Thanks for being with us today. I loved Robin Hood so your books sound great to me. I look forward to reading one.

Darcy Crowder said...

Carrie, thanks for stopping by. Sorry to chime in so late...lots of family obligations today. Your books sound like a great read, especially the one inspired by Christian Slater. I loved his character in Robin Hood. I'll definitely check it out.

Tami Brothers said...

Wow, Carrie!!! This sounds great. I can’t believe I haven’t found you before. I LOVE Robin Hood type stories and these sound right up my alley. I swear, this blog is going to bring me back to the historical side of reader for sure!

Thanks a ton for blogging with PF&HT today. You gave some AWESOME advice and I love your photo of your writing space. I know a lot of new writers believe they really can’t be a writer unless they have that dedicated space for their writing. You have proven that it can be done with a small area in the corner of a bedroom.
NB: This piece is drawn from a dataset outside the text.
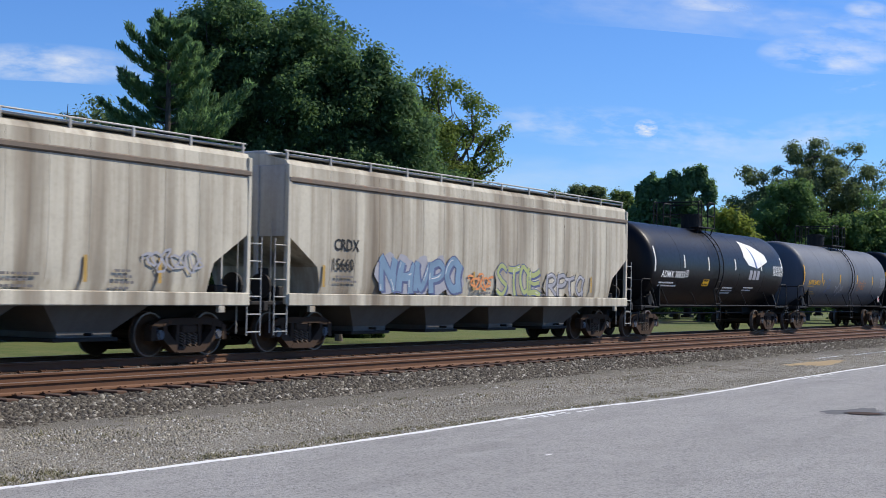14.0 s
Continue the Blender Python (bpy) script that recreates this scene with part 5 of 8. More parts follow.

Thank you for sharing that with all of us!


Barbara Monajem said...

Carrie, your books sound great. I always love reading about times and places I don't know much about. Reading is more fun for me when it's a learning experience, as well.

As for the titles of your pastiches... snort!

Linda Henderson said...

I enjoyed your interview very much. I like learning about authors and how they write. I have been reading about your new book and it sounds wonderful, I would love to read it.

Moth said...

Are there any time periods you would NEVER want to write? Any settings you wouldn't write about ever?

Carrie Lofty said...

Wow, Moth, I've never considered that! I'm not particularly keen on the ancients, so I wouldn't be first to sign up for a story set in ancient Rome or Greece. And I'll never write a Scottish romance simply because there are so many fantastic writers who already do the topic justice! I'll just be over here forging my own path...

As for the titles, Barbara, my friend Tumperkin came up with those. We were even mentioned in RT for our comedic efforts!